— start INFORMATION SHOWN —

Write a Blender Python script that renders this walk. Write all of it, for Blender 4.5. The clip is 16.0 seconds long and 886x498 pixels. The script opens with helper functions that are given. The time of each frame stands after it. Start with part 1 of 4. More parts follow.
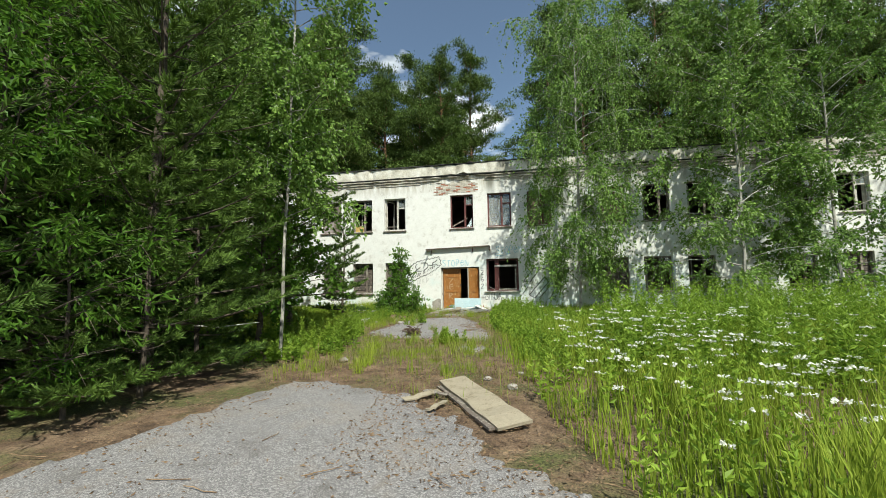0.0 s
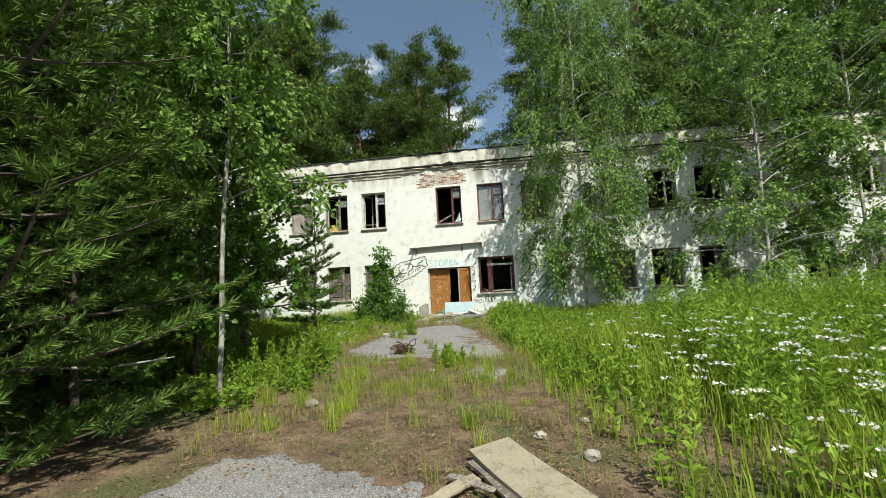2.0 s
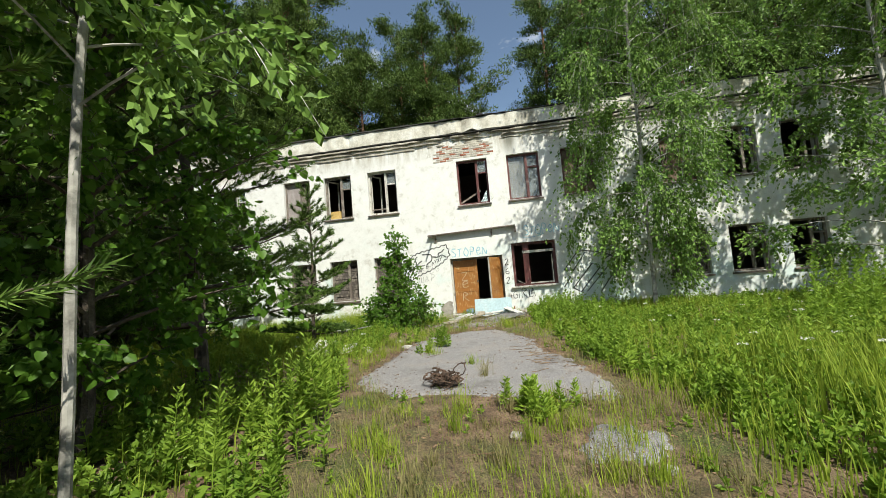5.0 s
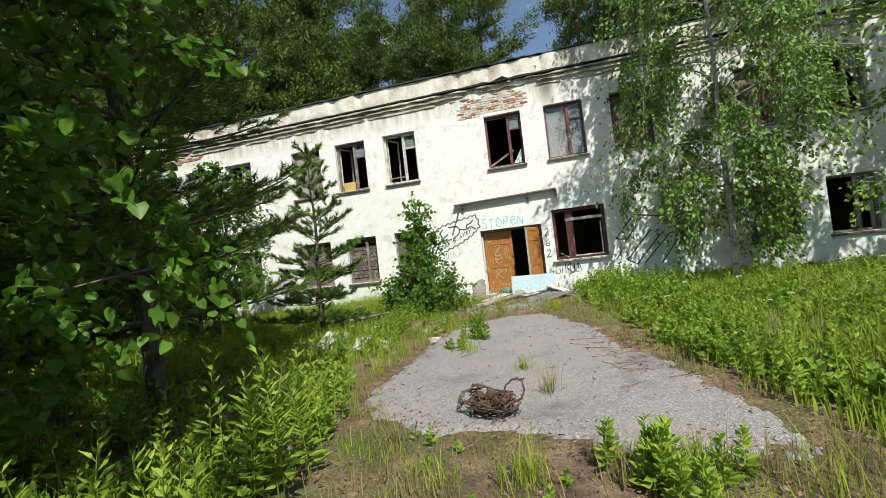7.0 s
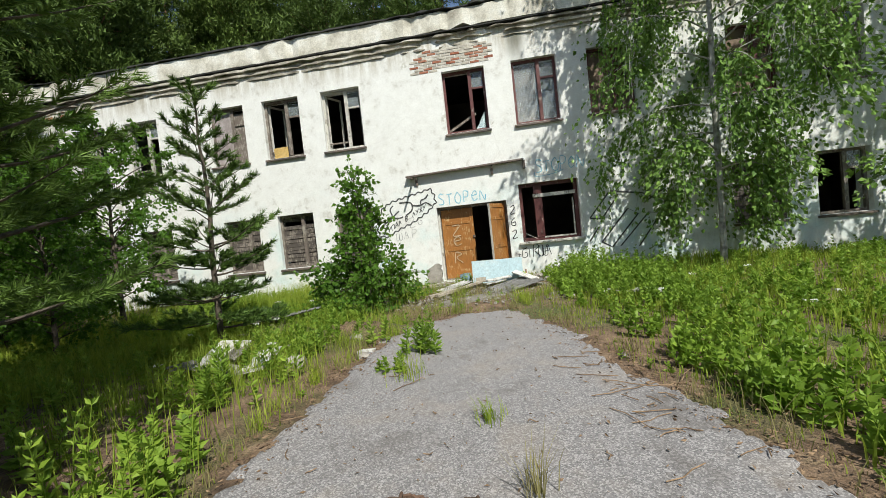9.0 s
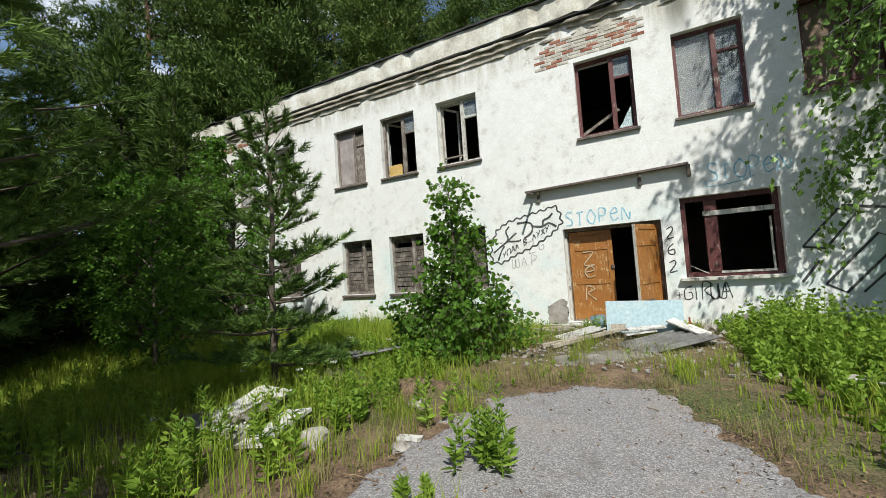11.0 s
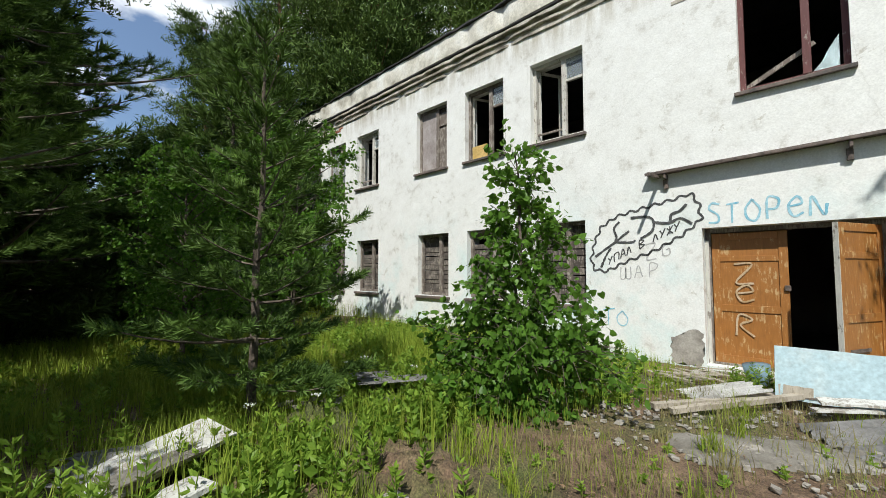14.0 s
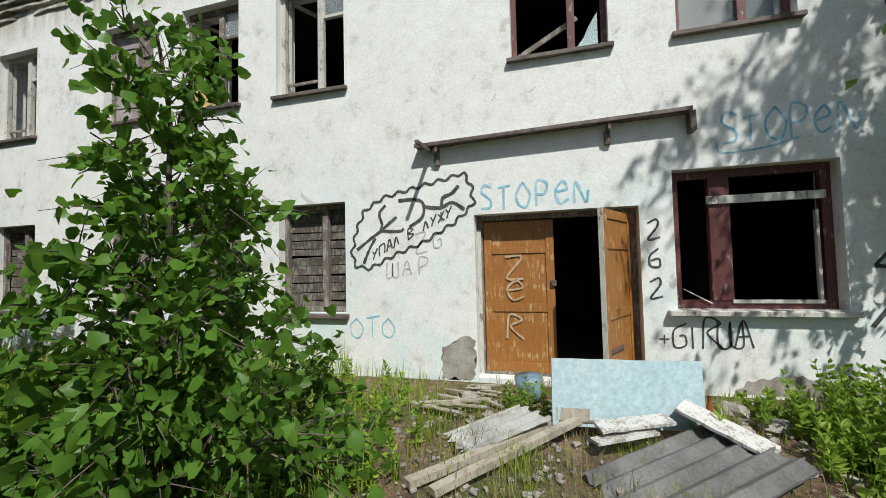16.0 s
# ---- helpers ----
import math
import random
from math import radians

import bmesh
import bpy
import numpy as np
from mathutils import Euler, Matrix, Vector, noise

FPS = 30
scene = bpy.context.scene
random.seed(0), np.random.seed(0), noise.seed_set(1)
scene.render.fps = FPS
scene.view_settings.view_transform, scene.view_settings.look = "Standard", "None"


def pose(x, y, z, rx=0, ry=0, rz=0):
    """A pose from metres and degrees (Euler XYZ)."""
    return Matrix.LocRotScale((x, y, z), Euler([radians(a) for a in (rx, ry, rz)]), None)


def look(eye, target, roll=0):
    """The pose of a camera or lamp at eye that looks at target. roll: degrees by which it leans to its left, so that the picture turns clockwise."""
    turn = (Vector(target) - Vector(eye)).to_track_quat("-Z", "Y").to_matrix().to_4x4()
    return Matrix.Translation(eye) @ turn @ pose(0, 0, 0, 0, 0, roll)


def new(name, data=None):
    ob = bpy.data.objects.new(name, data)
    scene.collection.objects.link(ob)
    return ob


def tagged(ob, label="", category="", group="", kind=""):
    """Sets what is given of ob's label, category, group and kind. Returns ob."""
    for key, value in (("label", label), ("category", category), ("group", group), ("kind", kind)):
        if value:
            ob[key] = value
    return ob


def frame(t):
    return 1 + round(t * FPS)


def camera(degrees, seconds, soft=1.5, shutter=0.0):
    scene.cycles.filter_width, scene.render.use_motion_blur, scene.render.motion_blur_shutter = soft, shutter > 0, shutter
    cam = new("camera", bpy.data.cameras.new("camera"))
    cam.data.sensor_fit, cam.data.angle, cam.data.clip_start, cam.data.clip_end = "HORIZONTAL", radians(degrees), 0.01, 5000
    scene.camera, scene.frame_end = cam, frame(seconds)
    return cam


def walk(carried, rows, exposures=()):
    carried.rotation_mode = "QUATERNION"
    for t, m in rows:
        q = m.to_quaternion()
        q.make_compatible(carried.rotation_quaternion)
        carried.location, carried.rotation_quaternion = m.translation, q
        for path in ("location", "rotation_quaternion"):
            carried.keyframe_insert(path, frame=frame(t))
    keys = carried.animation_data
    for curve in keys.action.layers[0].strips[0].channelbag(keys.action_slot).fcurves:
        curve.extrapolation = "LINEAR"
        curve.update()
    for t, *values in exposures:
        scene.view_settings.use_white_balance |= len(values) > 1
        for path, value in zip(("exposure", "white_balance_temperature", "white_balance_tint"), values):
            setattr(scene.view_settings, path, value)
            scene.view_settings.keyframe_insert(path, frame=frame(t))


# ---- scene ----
cam = camera(96.0, 16.0, soft=0.8)
PATH = [
    (0, (1.099, -3.559, 1.384), (0.703, -1.605, 1.547), -0.9),
    (0.5, (0.945, -3.023, 1.392), (0.591, -1.059, 1.527), -1.3),
    (1, (0.76, -2.508, 1.398), (0.426, -0.547, 1.598), -2.1),
    (1.5, (0.559, -2.015, 1.399), (0.253, -0.046, 1.567), -2.6),
    (2, (0.3, -1.548, 1.398), (0.015, 0.425, 1.569), -2.9),
    (2.5, (0.061, -1.079, 1.401), (-0.245, 0.892, 1.551), -3.0),
    (3, (-0.189, -0.611, 1.402), (-0.511, 1.357, 1.565), -4.0),
    (3.5, (-0.401, -0.129, 1.411), (-0.705, 1.842, 1.567), -4.6),
    (6, (-1.027, 2.269, 1.372), (-1.399, 4.229, 1.508), -5.2),
    (6.5, (-1.133, 2.695, 1.362), (-1.594, 4.64, 1.407), -5.4),
    (7, (-1.26, 3.14, 1.369), (-1.715, 5.087, 1.413), -6.5),
    (7.5, (-1.366, 3.608, 1.375), (-1.735, 5.572, 1.305), -6.6),
    (8, (-1.46, 4.033, 1.36), (-1.718, 6.014, 1.261), -6.3),
    (10.5, (-1.179, 6.435, 1.41), (-1.774, 8.344, 1.437), -4.6),
    (11, (-1.181, 6.846, 1.414), (-2.119, 8.61, 1.51), -4.0),
    (11.5, (-1.22, 7.14, 1.408), (-2.46, 8.704, 1.525), -1.9),
    (12, (-1.283, 7.41, 1.406), (-2.639, 8.869, 1.587), -1.2),
    (12.5, (-1.338, 7.695, 1.406), (-2.76, 9.088, 1.603), -0.2),
    (13, (-1.394, 8.013, 1.408), (-2.841, 9.385, 1.565), 0.6),
    (13.5, (-1.475, 8.387, 1.413), (-2.917, 9.763, 1.576), 0.7),
    (14, (-1.554, 8.826, 1.416), (-2.95, 10.253, 1.531), 0.1),
    (14.5, (-1.627, 9.296, 1.414), (-2.886, 10.847, 1.489), -0.6),
    (15, (-1.725, 9.851, 1.424), (-2.725, 11.582, 1.504), -0.6),
    (15.5, (-1.814, 10.373, 1.422), (-2.639, 12.194, 1.493), -1.0),
    (16, (-1.981, 10.886, 1.428), (-2.521, 12.81, 1.519), -1.3),
]
walk(cam, [(t, look(eye, target, roll)) for t, eye, target, roll in PATH],
     exposures=[(0.0, 0.32, 6600, 1), (3.0, 0.36, 6700, 2), (6.0, 0.42, 6600, 5), (10.3, 0.2, 6350, 7), (13.5, 0.19, 6250, 8), (16.0, 0.0, 6220, 8)])

# ---- light ----
SUN_DIR = Vector((0.43, -0.72, 1.0)).normalized()      # towards the sun
sun = new("sun", bpy.data.lights.new("sun", "SUN"))
sun.data.energy, sun.data.angle, sun.data.color = 5.0, radians(0.6), (1.0, 0.96, 0.87)
sun.matrix_world = look(SUN_DIR * 60, (0, 0, 0))

world = bpy.data.worlds.new("sky")
scene.world = world
world.use_nodes = True
wn, wl = world.node_tree.nodes, world.node_tree.links
wn.clear()
sky = wn.new("ShaderNodeTexSky")
sky.sky_type, sky.sun_disc = "NISHITA", False
sky.sun_elevation, sky.sun_rotation = math.asin(SUN_DIR.z), math.atan2(-SUN_DIR.x, SUN_DIR.y)
sky.air_density, sky.dust_density, sky.ozone_density = 1.0, 0.2, 2.0
coord = wn.new("ShaderNodeTexCoord")
stretch = wn.new("ShaderNodeMapping")
stretch.inputs["Scale"].default_value = (1.0, 1.0, 2.4)
puffs = wn.new("ShaderNodeTexNoise")
puffs.inputs["Scale"].default_value, puffs.inputs["Detail"].default_value, puffs.inputs["Roughness"].default_value = 3.2, 7, 0.55
cover = wn.new("ShaderNodeMapRange")
cover.inputs["From Min"].default_value, cover.inputs["From Max"].default_value = 0.51, 0.62
cover.inputs["To Min"].default_value = 0.03
cloud = wn.new("ShaderNodeMix")
cloud.data_type = "RGBA"
cloud.inputs["B"].default_value = (10.0, 10.2, 10.5, 1)
back = wn.new("ShaderNodeBackground")
back.inputs["Strength"].default_value = 0.095
wout = wn.new("ShaderNodeOutputWorld")
wl.new(coord.outputs["Generated"], stretch.inputs["Vector"])
wl.new(stretch.outputs["Vector"], puffs.inputs["Vector"])
wl.new(puffs.outputs["Fac"], cover.inputs["Value"])
wl.new(cover.outputs["Result"], cloud.inputs["Factor"])
wl.new(sky.outputs["Color"], cloud.inputs["A"])
wl.new(cloud.outputs["Result"], back.inputs["Color"])
wl.new(back.outputs["Background"], wout.inputs["Surface"])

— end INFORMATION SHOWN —

WRITTEN PROBLEM: From the top of the listing above, repeat each line exactly until you reach the line containing "from mathutils import", and repeat that one too. Leave the pictures out.

SOLUTION TO THE EXERCISE:
Write a Blender Python script that renders this walk. Write all of it, for Blender 4.5. The clip is 16.0 seconds long and 886x498 pixels. The script opens with helper functions that are given. The time of each frame stands after it. Start with part 1 of 4. More parts follow.
0.0 s
2.0 s
5.0 s
7.0 s
9.0 s
11.0 s
14.0 s
16.0 s
# ---- helpers ----
import math
import random
from math import radians

import bmesh
import bpy
import numpy as np
from mathutils import Euler, Matrix, Vector, noise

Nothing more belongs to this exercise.